- _Work instructions_:
Every line from the top of the records through the line containing "return float(np.interp(t, ts, at0" should be retyped exactly; the pictures should not.

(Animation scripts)
·····

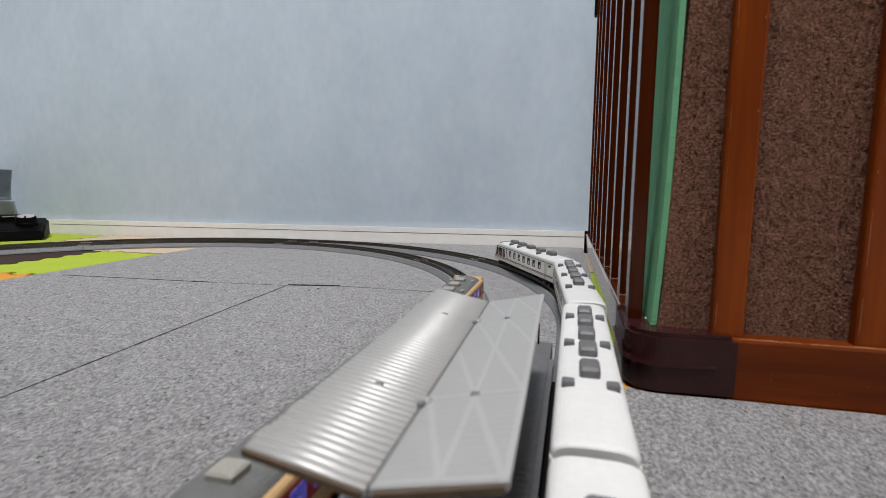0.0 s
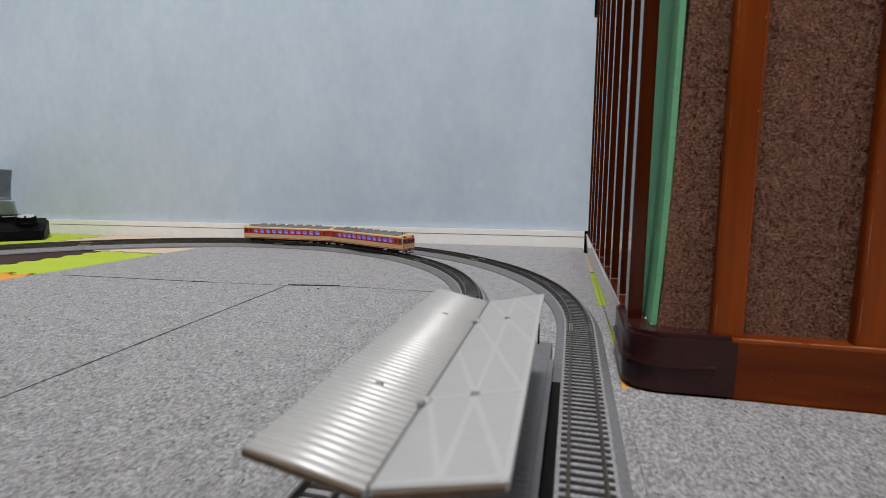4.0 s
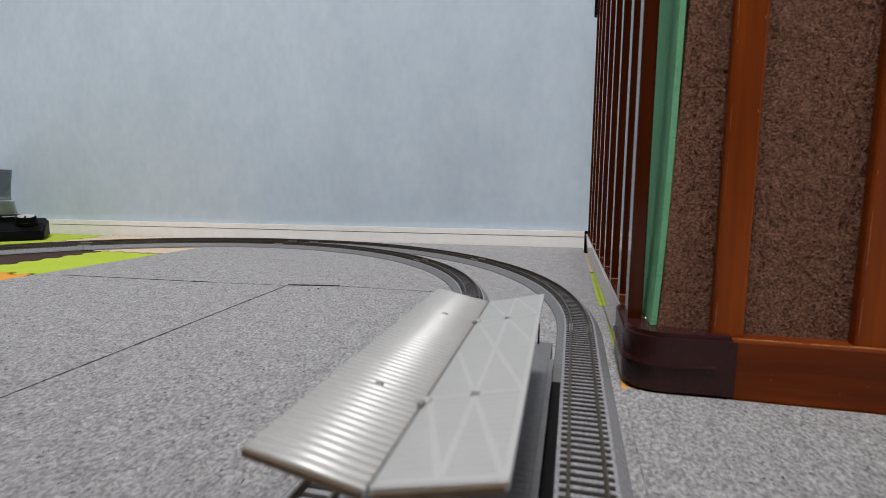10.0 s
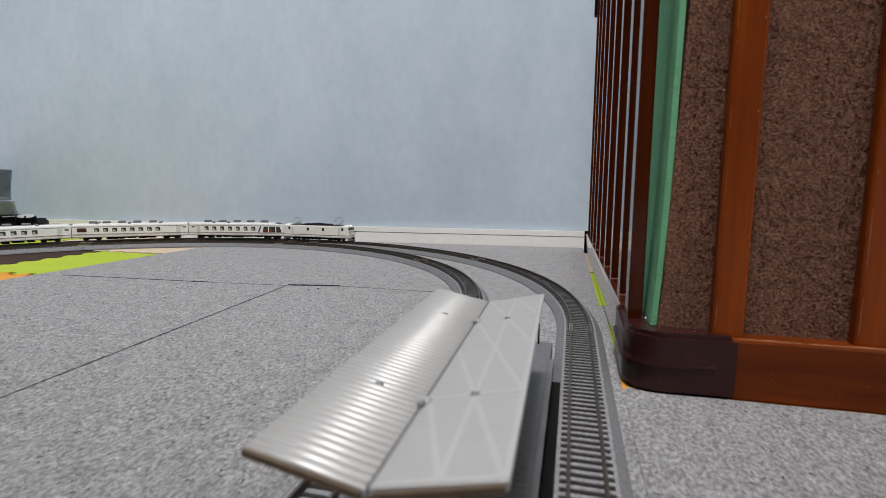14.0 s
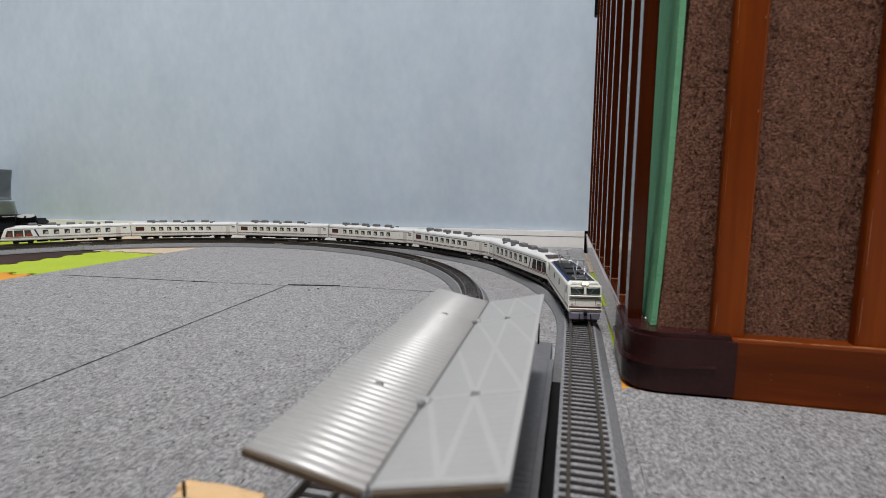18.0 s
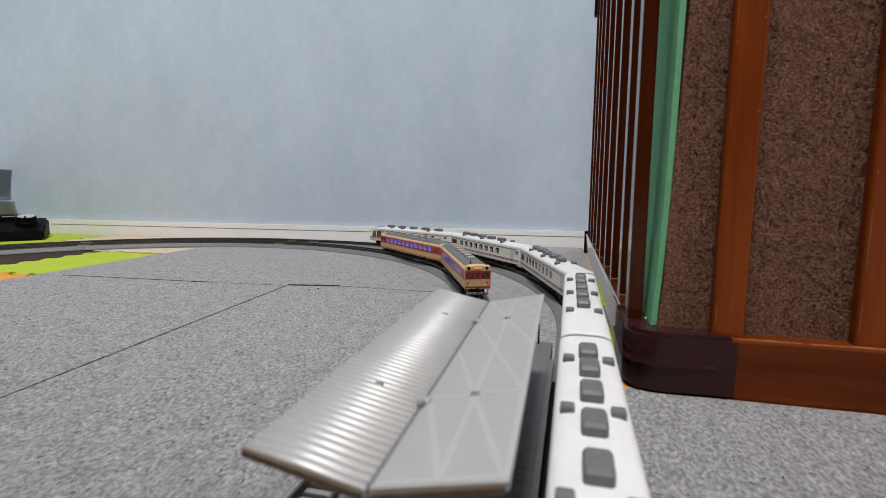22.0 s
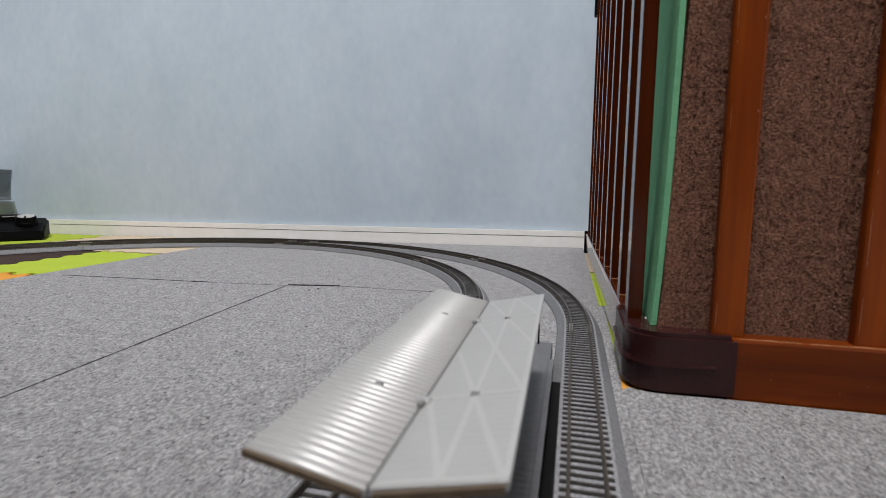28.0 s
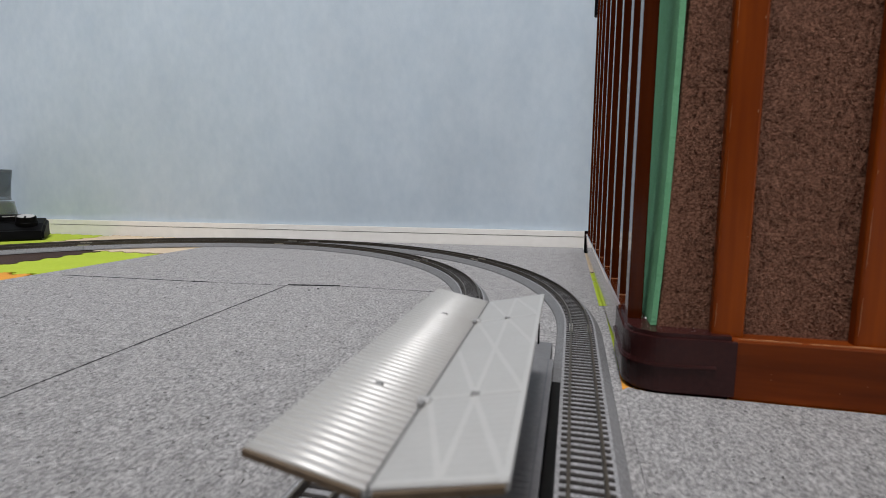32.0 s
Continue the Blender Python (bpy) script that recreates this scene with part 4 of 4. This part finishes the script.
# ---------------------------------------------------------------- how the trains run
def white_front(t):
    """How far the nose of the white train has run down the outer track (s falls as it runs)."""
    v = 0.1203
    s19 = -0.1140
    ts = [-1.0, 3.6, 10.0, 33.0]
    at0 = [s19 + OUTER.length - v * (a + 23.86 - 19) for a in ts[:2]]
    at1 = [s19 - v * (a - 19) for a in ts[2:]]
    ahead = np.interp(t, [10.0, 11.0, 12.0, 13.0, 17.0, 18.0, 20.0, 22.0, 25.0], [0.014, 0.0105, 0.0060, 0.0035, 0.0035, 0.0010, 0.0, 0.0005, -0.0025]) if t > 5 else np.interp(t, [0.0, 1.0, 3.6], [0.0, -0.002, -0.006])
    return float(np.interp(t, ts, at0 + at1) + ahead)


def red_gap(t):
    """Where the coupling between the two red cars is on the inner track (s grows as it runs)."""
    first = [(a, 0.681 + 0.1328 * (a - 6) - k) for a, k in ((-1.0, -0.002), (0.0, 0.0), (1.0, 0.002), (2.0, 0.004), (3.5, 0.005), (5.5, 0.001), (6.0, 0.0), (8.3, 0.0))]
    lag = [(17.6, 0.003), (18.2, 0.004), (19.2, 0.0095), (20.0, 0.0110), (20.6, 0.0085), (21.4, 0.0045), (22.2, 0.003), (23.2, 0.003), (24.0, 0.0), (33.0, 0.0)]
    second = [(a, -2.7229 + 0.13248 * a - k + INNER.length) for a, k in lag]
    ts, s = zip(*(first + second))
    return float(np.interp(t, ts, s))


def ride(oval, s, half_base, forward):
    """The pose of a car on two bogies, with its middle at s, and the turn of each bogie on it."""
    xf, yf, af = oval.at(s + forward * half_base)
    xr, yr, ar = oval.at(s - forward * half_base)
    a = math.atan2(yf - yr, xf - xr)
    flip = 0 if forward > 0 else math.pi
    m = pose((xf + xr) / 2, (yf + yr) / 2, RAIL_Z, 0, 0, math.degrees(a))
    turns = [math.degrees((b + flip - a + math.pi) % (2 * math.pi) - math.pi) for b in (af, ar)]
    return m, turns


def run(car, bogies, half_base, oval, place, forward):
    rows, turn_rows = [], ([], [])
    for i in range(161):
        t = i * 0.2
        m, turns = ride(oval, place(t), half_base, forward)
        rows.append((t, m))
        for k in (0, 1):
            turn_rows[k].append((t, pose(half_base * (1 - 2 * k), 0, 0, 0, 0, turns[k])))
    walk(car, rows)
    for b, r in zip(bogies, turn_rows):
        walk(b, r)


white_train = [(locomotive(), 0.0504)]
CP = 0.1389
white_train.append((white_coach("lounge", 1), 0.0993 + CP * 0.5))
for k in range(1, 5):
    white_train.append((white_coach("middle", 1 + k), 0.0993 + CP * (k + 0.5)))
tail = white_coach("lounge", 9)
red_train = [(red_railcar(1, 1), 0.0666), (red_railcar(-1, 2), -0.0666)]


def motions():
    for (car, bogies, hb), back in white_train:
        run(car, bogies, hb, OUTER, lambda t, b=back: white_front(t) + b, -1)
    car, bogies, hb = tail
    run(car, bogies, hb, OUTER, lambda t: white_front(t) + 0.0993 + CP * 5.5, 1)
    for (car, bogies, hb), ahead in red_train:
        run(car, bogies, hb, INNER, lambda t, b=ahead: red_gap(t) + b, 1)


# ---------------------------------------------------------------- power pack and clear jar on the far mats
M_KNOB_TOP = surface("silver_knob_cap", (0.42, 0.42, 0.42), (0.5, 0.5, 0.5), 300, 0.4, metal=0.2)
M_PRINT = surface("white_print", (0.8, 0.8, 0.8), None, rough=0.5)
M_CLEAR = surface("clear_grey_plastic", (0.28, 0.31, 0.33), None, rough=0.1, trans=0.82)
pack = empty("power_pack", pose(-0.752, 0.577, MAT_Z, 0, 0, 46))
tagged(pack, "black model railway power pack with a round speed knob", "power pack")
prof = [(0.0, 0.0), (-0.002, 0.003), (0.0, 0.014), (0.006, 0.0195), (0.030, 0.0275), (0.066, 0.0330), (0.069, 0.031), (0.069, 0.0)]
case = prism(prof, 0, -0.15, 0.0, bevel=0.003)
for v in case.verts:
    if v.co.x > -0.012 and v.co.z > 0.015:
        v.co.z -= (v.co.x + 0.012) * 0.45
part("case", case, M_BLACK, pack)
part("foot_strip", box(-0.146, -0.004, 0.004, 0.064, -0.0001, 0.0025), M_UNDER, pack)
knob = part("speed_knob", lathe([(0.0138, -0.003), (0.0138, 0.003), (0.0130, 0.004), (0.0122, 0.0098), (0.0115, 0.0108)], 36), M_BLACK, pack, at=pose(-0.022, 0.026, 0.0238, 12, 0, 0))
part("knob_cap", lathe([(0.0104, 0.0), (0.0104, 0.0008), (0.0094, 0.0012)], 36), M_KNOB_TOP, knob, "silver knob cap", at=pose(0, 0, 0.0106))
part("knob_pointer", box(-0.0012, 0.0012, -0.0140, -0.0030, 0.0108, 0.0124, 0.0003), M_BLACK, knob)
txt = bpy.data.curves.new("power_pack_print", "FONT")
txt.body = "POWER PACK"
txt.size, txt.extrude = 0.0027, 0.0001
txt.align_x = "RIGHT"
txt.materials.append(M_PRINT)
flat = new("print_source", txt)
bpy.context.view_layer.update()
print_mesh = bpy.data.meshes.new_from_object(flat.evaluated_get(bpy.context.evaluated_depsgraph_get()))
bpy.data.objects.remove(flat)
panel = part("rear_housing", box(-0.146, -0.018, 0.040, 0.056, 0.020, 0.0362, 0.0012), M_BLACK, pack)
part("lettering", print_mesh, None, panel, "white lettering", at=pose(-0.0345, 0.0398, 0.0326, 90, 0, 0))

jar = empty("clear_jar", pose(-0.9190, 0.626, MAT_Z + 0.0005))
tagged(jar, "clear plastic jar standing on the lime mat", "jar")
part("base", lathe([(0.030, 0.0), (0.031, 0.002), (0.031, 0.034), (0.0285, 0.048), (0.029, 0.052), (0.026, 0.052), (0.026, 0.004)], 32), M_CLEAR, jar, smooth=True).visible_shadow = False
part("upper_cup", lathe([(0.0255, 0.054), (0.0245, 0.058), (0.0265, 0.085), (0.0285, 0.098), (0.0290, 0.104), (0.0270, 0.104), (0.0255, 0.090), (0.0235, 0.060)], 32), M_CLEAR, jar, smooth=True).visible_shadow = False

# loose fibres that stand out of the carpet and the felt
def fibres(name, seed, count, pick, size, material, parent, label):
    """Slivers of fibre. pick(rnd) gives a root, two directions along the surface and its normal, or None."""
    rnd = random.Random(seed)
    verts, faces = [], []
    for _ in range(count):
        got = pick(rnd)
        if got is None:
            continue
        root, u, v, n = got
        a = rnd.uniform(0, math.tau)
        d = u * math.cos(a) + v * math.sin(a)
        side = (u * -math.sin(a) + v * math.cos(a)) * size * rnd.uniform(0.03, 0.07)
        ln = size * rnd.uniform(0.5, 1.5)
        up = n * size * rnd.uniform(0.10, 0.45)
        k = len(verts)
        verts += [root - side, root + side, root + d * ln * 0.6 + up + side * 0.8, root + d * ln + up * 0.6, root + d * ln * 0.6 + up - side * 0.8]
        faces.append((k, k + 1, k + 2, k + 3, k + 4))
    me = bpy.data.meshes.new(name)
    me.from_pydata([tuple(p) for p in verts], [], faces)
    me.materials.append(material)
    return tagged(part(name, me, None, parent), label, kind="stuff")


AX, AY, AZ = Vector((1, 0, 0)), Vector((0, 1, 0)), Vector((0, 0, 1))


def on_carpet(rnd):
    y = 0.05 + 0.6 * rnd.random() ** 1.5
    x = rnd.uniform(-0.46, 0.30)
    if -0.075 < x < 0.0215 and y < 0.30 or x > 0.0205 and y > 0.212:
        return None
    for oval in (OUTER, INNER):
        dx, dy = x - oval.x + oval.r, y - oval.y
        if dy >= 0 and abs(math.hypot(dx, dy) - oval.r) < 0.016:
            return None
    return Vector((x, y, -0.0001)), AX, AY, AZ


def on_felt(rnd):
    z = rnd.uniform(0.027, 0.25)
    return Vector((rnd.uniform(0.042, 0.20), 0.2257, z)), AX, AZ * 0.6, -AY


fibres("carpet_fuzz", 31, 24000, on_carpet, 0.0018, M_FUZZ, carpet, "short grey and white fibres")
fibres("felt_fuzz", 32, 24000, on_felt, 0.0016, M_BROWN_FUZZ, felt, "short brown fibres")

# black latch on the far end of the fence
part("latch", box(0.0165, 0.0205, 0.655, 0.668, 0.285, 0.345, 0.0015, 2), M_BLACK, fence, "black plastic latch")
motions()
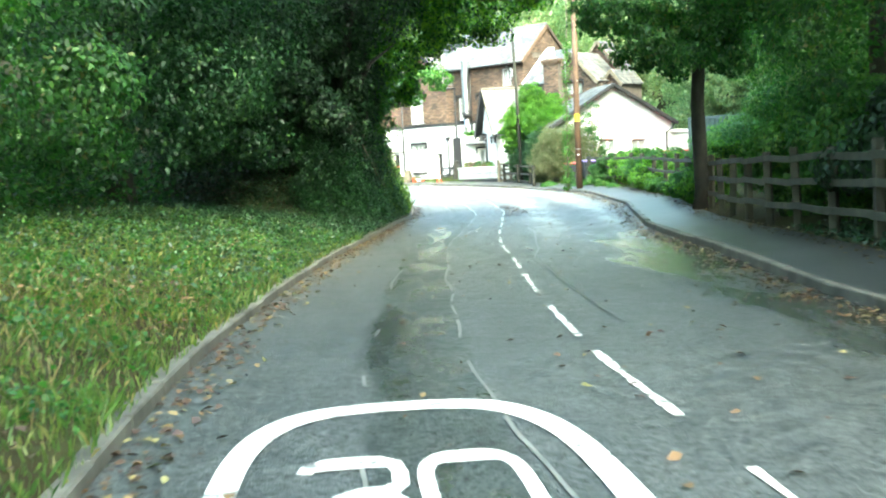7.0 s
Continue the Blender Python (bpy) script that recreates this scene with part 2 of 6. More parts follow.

·····

- _Solution to this exercise_:
0.0 s
4.0 s
10.0 s
14.0 s
18.0 s
22.0 s
28.0 s
32.0 s
Continue the Blender Python (bpy) script that recreates this scene with part 4 of 4. This part finishes the script.
# ---------------------------------------------------------------- how the trains run
def white_front(t):
    """How far the nose of the white train has run down the outer track (s falls as it runs)."""
    v = 0.1203
    s19 = -0.1140
    ts = [-1.0, 3.6, 10.0, 33.0]
    at0 = [s19 + OUTER.length - v * (a + 23.86 - 19) for a in ts[:2]]
    at1 = [s19 - v * (a - 19) for a in ts[2:]]
    ahead = np.interp(t, [10.0, 11.0, 12.0, 13.0, 17.0, 18.0, 20.0, 22.0, 25.0], [0.014, 0.0105, 0.0060, 0.0035, 0.0035, 0.0010, 0.0, 0.0005, -0.0025]) if t > 5 else np.interp(t, [0.0, 1.0, 3.6], [0.0, -0.002, -0.006])
    return float(np.interp(t, ts, at0 + at1) + ahead)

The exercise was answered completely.